7. Not quite, there are two big differences, one an improvement over traditional databases, and one probably a small detriment.

The improvement is the cryptographic signing done of each transaction. In a traditional database, you have approved agents that authenticate with the database and are allowed to make changes. In a blockchain, anyone can input a transaction, but to be accepted, that transaction must be authenticated by both parties in the contract. This a huge improvement. Before, if you hack an approved agent, you basically now have wide access across many accounts. In the blockchain system, if you hack a particular agent, you have only gained access to make fraudulent transactions on that single agents behalf.

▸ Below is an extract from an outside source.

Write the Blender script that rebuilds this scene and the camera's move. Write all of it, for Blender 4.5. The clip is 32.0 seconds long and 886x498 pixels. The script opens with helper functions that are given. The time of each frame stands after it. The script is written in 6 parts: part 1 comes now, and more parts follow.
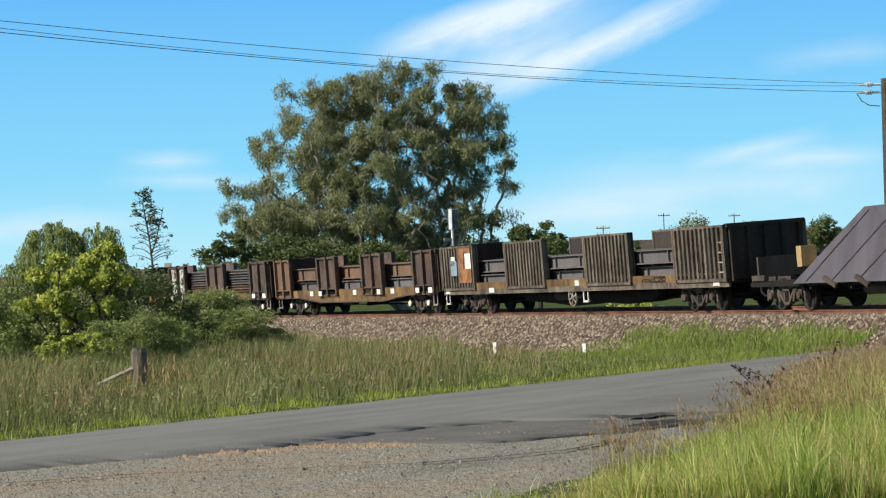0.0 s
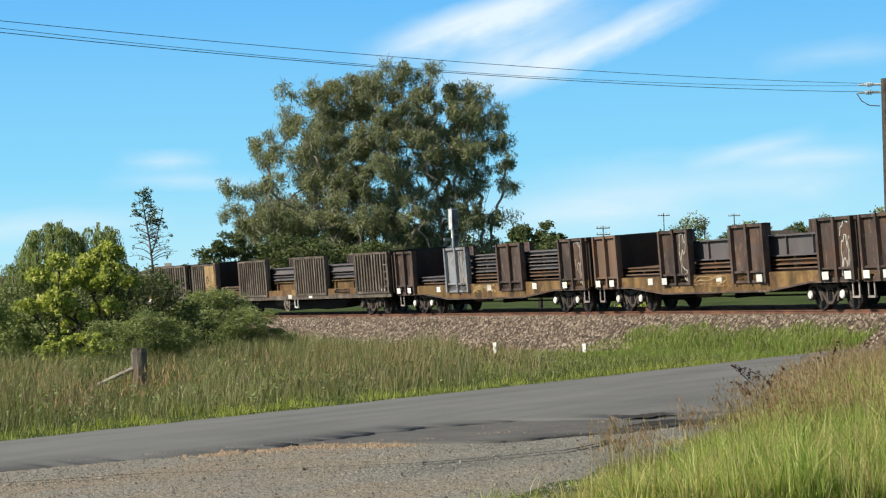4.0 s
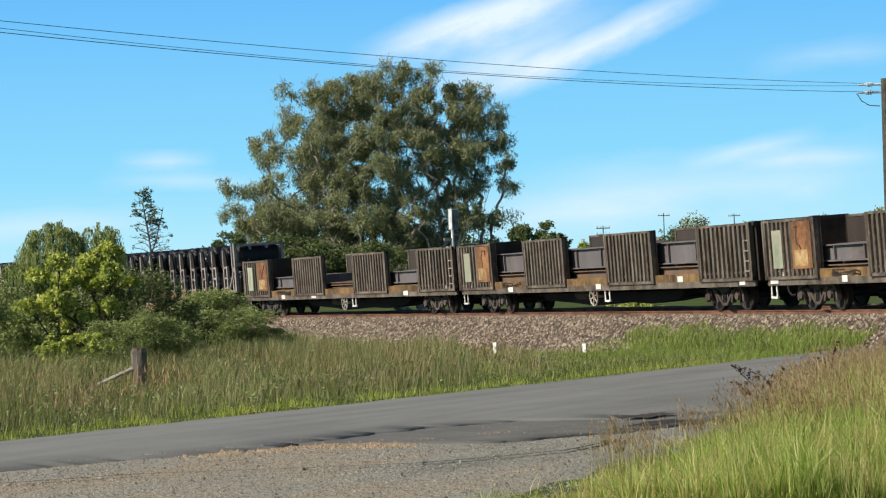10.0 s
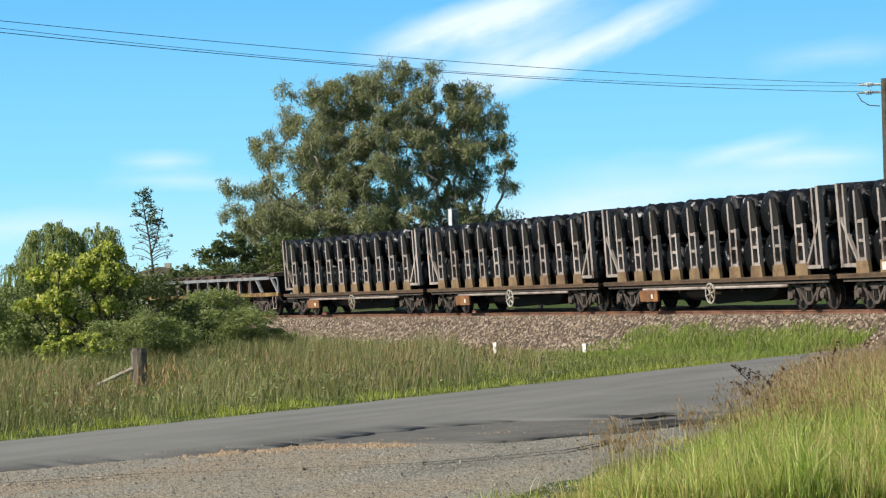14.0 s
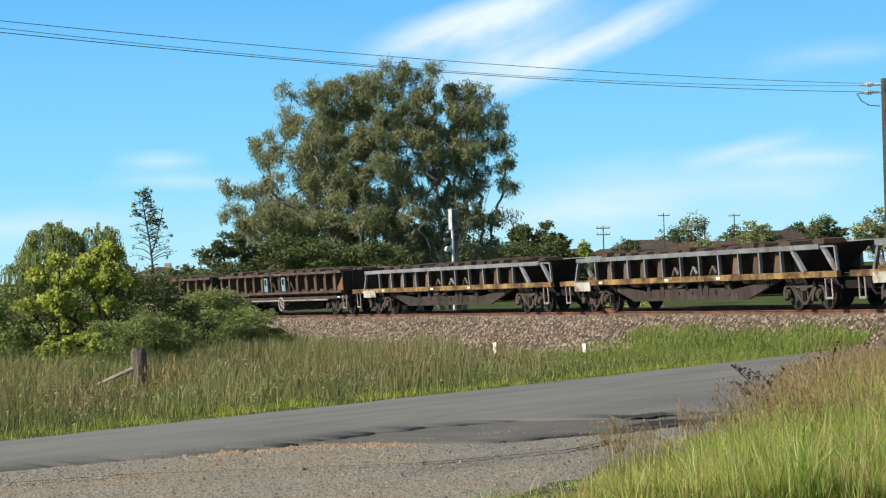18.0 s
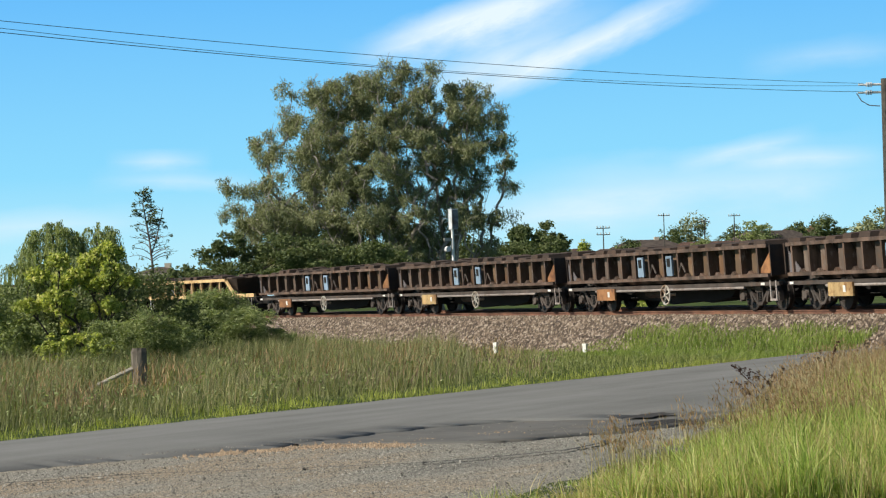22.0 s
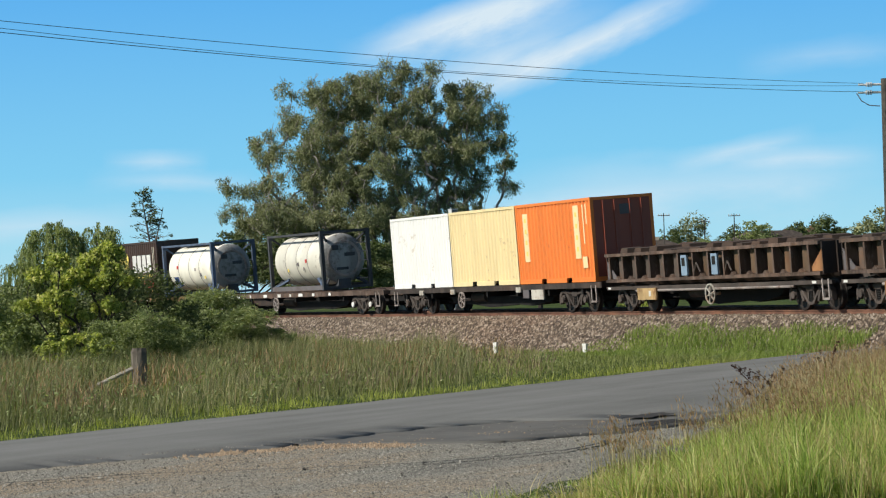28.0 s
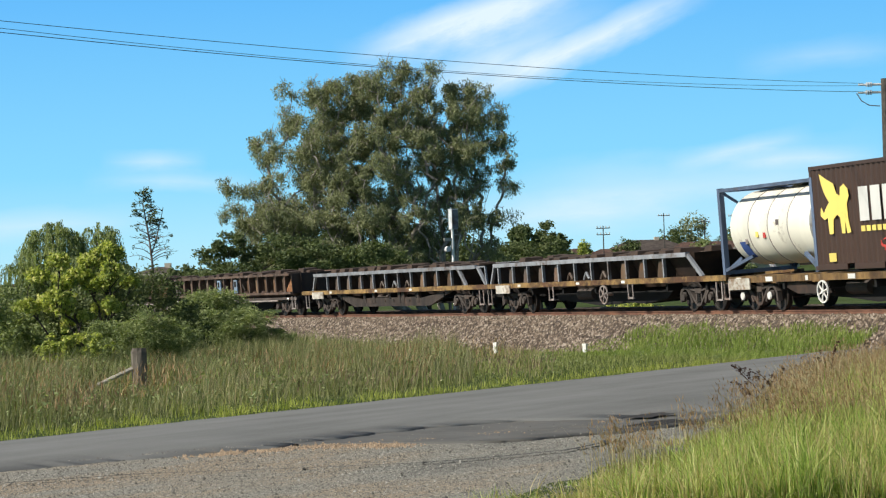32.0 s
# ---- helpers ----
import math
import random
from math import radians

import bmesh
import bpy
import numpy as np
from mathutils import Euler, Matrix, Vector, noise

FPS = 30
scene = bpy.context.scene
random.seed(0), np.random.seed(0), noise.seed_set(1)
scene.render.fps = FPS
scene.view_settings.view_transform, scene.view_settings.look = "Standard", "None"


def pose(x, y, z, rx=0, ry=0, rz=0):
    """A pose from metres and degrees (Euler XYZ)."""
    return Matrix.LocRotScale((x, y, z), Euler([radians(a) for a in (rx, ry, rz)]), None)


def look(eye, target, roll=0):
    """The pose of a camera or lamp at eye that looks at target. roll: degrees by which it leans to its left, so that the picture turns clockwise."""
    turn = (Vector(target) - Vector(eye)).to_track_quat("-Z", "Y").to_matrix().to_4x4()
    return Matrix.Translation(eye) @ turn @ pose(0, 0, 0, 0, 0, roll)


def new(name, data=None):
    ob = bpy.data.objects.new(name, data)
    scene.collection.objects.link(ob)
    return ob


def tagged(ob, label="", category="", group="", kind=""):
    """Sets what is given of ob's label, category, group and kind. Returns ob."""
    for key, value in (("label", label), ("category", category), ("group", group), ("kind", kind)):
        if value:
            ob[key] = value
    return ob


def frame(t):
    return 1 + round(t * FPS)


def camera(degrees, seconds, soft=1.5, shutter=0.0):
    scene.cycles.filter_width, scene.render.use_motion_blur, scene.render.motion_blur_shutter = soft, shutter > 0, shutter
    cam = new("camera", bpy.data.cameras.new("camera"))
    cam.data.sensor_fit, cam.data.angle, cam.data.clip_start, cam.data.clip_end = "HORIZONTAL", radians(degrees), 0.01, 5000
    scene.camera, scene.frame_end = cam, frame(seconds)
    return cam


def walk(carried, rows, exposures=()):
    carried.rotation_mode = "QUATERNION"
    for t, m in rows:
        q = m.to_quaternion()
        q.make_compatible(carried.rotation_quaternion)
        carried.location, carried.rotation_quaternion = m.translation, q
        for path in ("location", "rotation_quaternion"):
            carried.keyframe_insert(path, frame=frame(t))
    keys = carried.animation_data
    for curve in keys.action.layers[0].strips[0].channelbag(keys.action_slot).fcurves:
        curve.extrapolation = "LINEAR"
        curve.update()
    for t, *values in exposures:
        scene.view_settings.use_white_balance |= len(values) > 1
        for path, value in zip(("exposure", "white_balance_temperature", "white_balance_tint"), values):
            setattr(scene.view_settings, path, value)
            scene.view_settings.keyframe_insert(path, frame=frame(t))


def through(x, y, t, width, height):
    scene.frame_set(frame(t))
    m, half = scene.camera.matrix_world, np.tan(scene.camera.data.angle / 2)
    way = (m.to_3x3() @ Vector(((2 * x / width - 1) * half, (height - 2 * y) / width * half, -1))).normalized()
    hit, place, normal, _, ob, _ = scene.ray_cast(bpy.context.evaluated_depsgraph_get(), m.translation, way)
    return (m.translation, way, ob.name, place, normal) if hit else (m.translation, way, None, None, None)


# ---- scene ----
cam = camera(22.31, 32.0, soft=1.2)
EYE = (0.0, 0.0, 1.5)
VIEW = look(EYE, (0.0, 100.0, 3.895), -1.657)
walk(cam, [(0.0, VIEW), (32.0, VIEW)], exposures=[(0.0, 0.0, 6440, 10), (11.0, 0.03, 6450, 10), (13.0, 0.13, 6450, 10), (14.5, 0.16, 6450, 10), (17.0, 0.09, 6450, 10), (19.0, 0.03, 6450, 10), (26.0, 0.02, 6440, 10), (27.5, -0.18, 6280, 10), (28.0, -0.2, 6240, 10), (29.0, -0.26, 6200, 10), (30.0, -0.24, 6200, 10), (31.0, -0.10, 6200, 10), (32.0, 0.0, 6260, 10)])

# ---- world, sun ----
SUN_FROM = Vector((-0.935, -0.35, 0.0)).normalized()
SUN_UP = radians(36)
world = bpy.data.worlds.new("world")
scene.world = world
world.use_nodes = True
wn = world.node_tree
sky = wn.nodes.new("ShaderNodeTexSky")
sky.sky_type = "NISHITA"
sky.sun_disc = False
sky.sun_elevation = SUN_UP
sky.sun_rotation = math.atan2(SUN_FROM.x, SUN_FROM.y)
wn.links.new(sky.outputs[0], wn.nodes["Background"].inputs[0])
wn.nodes["Background"].inputs[1].default_value = 0.055
sun = new("sun", bpy.data.lights.new("sun", "SUN"))
sun.data.energy = 5.4
sun.data.angle = radians(0.5)
sun.data.color = (1.0, 0.93, 0.80)
SUN_DIR = Vector((SUN_FROM.x * math.cos(SUN_UP), SUN_FROM.y * math.cos(SUN_UP), math.sin(SUN_UP)))
sun.matrix_world = look(SUN_DIR * 300, (0, 0, 0))
scene.view_settings.exposure = 0.0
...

The small downside is that databases are highly optimized for accessing data. This usually takes the form of indexes or partition keys that, much like dewey decimal system, mean that you can find what you are looking for much more quickly than looking through all of the raw data. The blockchain itself doesn't have any such indexes, so if you need to look up a whole bunch of stuff, it could get slow. There's probably some hybrid system that would work here, using the consensus and signing mechanisms to verify new transactions, then putting that information into your own private indexed system for fast lookups.